- _Exercise aim_: Determine the count of lines holding "Euler" and give that count alone.

- _Input material_:
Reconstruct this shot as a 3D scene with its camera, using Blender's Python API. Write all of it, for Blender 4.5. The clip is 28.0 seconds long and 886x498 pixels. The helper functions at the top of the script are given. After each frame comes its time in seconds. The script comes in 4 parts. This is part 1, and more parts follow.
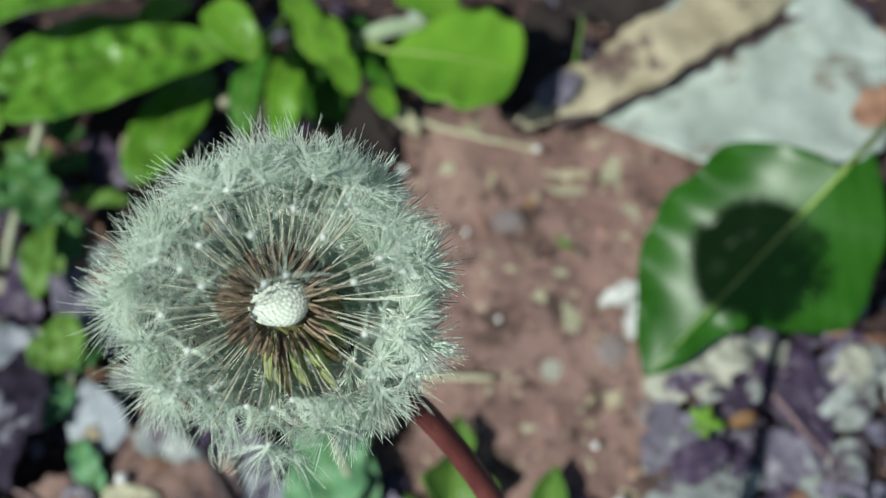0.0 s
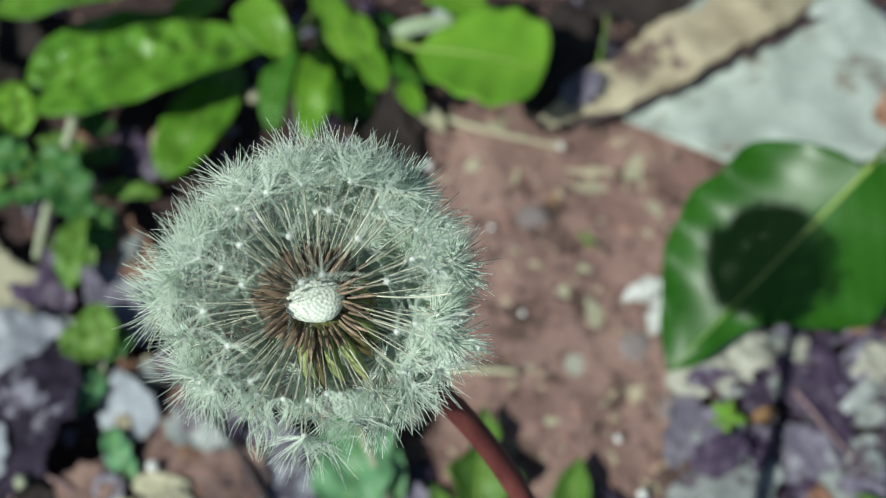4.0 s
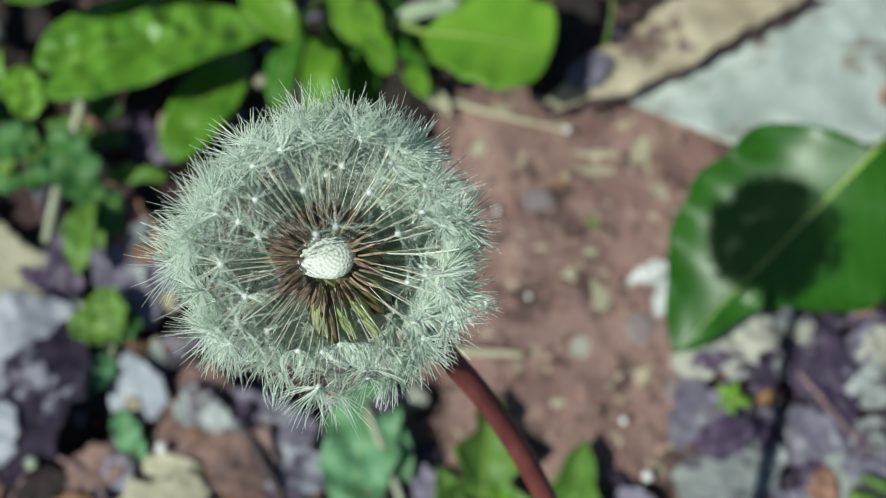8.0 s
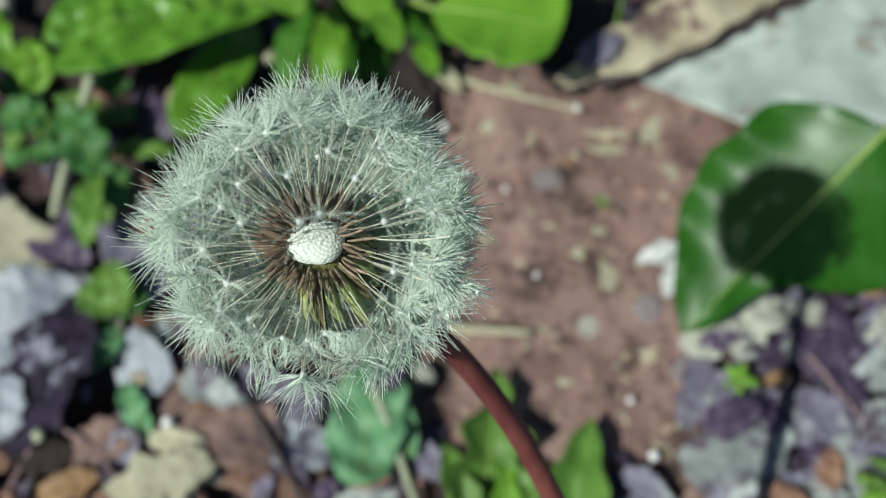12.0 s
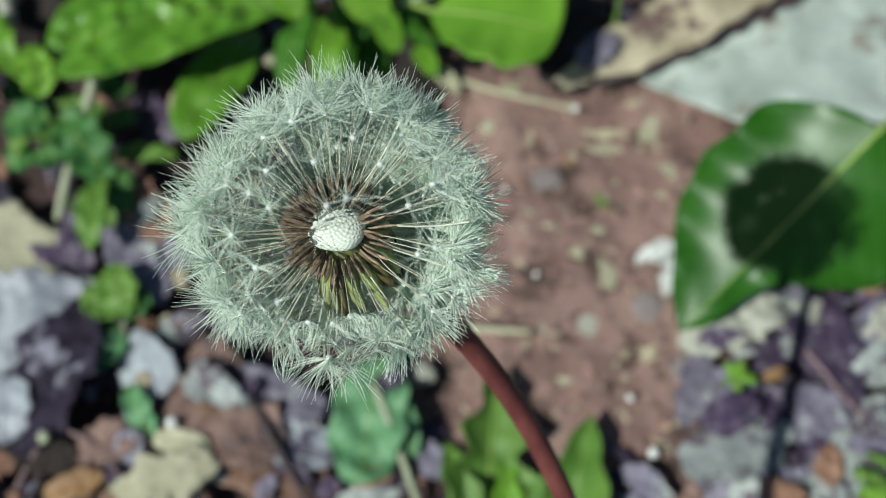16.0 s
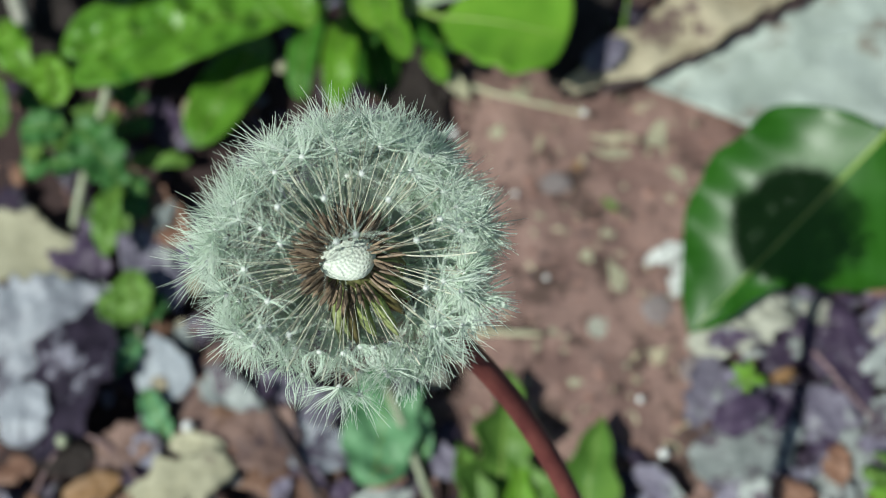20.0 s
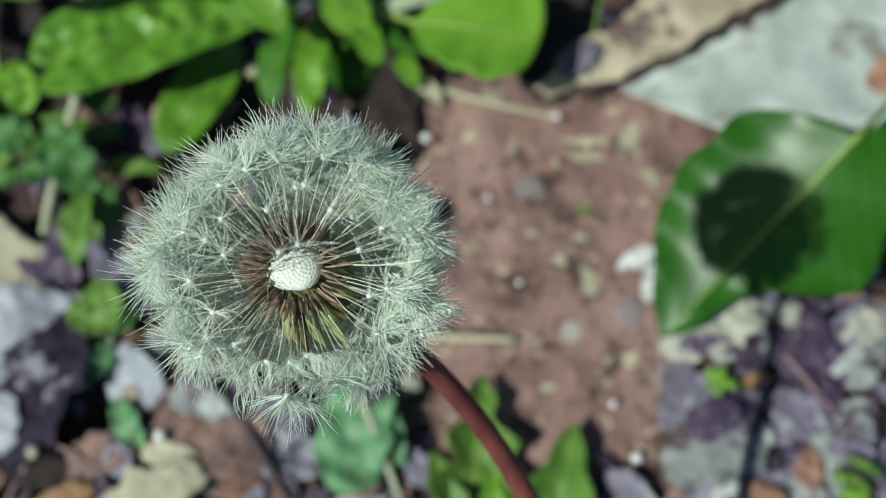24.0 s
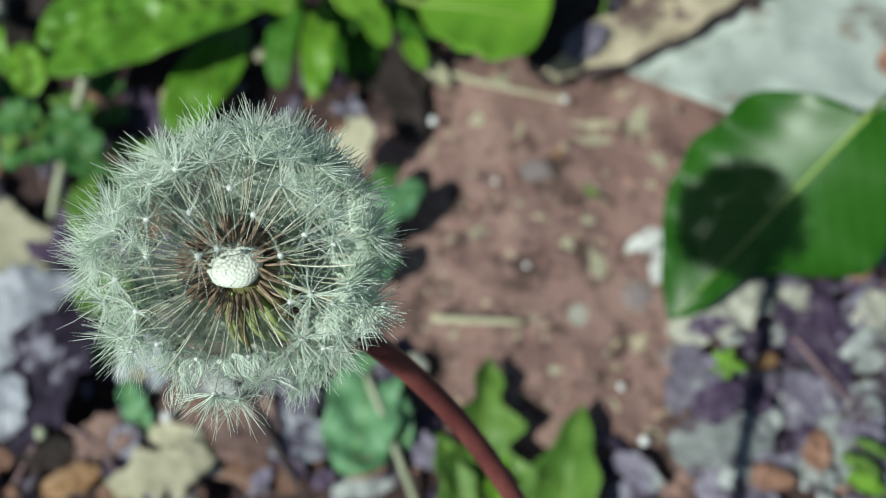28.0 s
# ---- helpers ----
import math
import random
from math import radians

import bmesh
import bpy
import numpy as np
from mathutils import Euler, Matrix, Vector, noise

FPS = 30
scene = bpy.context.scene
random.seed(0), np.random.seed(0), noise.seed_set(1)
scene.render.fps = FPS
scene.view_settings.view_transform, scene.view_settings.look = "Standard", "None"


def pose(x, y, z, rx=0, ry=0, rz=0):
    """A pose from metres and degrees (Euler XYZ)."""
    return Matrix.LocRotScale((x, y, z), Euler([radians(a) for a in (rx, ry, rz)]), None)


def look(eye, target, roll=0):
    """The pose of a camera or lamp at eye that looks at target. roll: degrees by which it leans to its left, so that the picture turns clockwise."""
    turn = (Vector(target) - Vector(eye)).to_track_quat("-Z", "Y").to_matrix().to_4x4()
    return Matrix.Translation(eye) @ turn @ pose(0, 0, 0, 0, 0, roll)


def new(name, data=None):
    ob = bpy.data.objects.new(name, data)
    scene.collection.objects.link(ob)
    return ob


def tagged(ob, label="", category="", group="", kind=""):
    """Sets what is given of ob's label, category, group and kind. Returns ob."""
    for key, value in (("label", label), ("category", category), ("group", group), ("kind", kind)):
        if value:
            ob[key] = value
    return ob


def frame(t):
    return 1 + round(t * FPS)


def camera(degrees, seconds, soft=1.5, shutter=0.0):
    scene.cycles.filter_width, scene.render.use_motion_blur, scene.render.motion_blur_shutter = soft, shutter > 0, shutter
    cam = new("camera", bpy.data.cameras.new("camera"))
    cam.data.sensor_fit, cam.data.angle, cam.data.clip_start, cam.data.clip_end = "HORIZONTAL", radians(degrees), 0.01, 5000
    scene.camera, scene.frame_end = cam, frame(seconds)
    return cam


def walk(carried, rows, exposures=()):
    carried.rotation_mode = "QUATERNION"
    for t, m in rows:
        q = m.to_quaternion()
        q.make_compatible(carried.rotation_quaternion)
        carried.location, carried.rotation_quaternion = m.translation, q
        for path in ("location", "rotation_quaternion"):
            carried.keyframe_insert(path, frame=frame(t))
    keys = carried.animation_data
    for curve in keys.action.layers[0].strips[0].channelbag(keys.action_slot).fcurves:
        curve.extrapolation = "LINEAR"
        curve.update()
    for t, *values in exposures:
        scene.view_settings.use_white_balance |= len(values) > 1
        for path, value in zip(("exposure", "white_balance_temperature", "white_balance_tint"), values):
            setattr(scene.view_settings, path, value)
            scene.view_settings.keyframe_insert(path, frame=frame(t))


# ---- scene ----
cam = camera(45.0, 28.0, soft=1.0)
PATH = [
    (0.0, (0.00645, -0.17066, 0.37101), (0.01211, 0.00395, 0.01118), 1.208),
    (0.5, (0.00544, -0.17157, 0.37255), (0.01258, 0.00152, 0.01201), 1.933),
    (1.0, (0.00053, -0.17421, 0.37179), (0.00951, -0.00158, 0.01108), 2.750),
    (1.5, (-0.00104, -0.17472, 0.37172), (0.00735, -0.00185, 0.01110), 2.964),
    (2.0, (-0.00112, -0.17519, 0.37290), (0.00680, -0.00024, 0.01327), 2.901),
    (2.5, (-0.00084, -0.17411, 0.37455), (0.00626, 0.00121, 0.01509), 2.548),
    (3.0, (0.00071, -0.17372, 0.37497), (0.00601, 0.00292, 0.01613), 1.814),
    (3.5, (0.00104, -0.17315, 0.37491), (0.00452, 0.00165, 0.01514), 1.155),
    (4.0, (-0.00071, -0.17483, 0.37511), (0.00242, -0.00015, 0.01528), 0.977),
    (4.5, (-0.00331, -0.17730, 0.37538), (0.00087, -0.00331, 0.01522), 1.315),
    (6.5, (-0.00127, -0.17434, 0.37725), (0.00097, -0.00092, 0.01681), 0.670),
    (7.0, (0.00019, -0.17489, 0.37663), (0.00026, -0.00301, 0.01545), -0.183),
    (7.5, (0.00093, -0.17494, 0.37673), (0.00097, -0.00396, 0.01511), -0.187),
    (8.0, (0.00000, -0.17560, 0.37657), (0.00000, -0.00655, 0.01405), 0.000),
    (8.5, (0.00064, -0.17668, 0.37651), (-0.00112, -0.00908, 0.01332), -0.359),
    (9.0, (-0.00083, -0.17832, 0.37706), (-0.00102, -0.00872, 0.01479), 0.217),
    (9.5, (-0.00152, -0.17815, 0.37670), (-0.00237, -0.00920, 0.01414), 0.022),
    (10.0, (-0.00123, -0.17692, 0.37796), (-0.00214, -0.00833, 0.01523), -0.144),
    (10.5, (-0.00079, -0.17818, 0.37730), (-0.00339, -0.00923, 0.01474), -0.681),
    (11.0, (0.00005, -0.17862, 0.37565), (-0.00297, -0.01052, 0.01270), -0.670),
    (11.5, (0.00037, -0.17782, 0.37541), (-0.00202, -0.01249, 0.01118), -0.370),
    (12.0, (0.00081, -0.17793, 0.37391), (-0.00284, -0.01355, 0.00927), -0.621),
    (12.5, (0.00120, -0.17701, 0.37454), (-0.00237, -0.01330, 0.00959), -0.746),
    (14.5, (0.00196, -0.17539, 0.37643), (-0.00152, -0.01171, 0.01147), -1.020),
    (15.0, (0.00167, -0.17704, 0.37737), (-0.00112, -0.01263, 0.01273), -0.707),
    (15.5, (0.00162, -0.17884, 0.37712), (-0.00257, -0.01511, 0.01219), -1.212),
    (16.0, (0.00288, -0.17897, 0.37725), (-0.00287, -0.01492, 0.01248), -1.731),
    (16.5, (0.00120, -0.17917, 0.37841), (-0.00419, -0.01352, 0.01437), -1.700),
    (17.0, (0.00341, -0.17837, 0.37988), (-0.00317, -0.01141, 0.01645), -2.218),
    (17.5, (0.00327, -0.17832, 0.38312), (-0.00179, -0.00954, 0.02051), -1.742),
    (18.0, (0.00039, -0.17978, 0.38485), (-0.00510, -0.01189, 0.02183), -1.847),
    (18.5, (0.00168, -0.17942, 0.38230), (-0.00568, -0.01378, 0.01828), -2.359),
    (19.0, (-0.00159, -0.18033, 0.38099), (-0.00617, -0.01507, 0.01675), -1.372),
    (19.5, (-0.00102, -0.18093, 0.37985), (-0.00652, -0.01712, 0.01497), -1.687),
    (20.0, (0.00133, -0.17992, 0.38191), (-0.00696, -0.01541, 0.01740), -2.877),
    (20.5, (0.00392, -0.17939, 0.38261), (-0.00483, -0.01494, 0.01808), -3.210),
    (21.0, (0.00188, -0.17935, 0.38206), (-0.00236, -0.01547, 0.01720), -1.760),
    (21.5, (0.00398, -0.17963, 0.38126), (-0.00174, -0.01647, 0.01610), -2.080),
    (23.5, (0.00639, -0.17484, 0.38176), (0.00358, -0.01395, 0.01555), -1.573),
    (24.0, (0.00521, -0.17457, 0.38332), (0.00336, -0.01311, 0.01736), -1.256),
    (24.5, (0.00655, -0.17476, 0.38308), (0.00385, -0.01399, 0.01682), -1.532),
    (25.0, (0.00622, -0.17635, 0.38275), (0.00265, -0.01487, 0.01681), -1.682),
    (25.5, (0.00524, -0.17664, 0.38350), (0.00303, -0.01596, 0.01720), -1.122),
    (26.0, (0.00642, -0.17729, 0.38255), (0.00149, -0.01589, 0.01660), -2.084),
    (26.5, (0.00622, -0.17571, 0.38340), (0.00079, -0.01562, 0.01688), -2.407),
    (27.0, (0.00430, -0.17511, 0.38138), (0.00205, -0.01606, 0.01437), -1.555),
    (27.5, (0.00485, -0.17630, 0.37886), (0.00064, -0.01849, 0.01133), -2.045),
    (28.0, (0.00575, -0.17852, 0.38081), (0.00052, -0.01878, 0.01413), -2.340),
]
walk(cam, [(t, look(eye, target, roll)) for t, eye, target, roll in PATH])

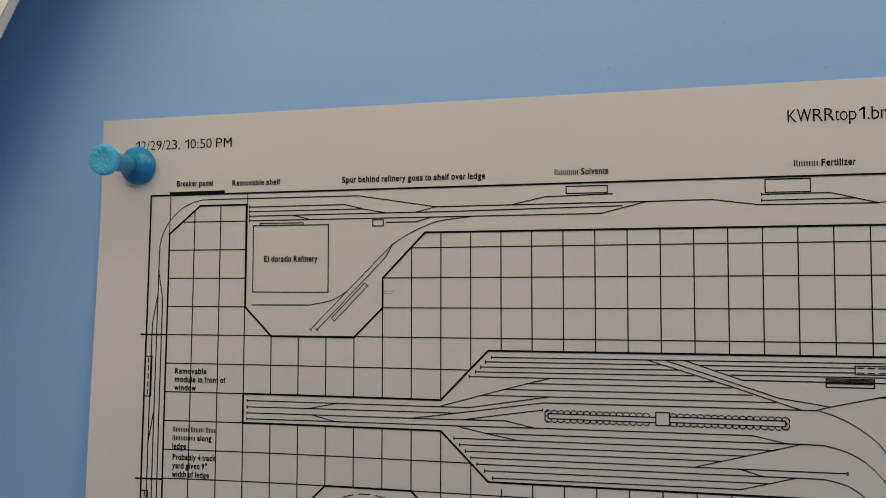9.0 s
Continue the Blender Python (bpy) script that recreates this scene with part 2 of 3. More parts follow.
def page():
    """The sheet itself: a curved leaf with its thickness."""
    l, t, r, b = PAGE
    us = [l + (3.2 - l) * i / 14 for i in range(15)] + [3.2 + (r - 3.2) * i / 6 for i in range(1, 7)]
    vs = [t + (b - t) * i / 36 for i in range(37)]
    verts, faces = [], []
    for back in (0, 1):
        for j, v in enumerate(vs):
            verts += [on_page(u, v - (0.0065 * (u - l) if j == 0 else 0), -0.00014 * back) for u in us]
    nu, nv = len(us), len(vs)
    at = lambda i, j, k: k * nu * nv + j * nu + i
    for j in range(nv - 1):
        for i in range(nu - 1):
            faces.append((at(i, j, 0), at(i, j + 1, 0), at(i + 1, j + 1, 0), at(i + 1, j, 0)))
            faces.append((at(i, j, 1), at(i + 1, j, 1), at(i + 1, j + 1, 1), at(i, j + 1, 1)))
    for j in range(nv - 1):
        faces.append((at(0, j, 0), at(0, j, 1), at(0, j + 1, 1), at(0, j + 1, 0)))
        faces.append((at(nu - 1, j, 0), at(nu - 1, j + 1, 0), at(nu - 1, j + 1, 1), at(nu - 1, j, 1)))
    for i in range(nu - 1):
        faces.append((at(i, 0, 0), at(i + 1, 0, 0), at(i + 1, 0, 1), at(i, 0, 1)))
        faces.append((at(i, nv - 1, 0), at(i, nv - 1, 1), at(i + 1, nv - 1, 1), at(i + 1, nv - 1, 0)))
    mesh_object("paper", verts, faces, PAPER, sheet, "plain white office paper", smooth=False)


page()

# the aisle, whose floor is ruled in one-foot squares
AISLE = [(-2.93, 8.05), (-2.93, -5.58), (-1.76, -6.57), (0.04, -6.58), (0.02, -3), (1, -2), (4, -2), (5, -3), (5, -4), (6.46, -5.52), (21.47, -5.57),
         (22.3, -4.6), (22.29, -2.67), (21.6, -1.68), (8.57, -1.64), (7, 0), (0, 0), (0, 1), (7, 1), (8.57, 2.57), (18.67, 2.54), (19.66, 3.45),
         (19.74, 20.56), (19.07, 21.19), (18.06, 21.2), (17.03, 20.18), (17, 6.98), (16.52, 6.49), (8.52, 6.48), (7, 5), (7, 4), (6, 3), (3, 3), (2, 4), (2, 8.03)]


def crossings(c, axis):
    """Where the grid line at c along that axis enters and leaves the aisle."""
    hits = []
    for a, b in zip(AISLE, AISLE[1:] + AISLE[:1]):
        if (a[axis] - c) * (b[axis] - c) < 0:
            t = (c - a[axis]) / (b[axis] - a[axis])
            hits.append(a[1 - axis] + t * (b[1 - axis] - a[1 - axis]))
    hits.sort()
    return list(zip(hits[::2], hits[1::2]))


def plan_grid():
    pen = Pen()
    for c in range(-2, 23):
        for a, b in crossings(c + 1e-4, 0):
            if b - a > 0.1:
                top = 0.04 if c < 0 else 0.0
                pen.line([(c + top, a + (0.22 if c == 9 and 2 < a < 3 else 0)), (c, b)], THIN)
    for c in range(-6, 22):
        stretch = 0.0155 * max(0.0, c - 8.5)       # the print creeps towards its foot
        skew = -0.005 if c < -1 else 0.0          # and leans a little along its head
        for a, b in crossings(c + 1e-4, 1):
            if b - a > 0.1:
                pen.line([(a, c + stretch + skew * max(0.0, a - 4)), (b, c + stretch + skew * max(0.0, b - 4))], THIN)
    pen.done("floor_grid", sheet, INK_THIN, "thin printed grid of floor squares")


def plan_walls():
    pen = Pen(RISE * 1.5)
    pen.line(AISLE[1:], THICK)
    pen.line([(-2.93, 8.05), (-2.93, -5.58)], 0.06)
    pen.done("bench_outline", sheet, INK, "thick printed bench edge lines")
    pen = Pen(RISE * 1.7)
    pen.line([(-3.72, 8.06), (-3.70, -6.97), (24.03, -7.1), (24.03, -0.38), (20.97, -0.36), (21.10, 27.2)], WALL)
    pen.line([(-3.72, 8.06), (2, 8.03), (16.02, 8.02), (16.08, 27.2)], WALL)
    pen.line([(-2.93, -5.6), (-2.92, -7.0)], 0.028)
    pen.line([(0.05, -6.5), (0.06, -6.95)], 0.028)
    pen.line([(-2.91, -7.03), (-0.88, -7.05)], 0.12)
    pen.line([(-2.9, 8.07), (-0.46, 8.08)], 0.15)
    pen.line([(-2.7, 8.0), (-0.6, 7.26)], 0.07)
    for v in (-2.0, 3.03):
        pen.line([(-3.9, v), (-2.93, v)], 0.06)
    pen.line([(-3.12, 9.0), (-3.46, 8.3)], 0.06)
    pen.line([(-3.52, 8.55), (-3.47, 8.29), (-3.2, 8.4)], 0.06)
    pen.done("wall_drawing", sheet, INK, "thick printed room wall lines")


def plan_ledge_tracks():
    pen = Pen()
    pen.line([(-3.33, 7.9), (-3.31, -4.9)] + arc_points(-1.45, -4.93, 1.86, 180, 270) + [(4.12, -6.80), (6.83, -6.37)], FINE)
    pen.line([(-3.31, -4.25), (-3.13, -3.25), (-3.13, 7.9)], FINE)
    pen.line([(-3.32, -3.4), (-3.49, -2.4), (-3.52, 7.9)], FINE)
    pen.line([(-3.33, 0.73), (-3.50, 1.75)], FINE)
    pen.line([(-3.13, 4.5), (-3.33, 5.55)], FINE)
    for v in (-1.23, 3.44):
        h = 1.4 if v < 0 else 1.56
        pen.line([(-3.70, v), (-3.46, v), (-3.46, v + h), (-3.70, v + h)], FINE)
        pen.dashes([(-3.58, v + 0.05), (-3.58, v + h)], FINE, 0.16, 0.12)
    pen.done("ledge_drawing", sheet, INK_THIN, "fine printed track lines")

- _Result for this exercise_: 3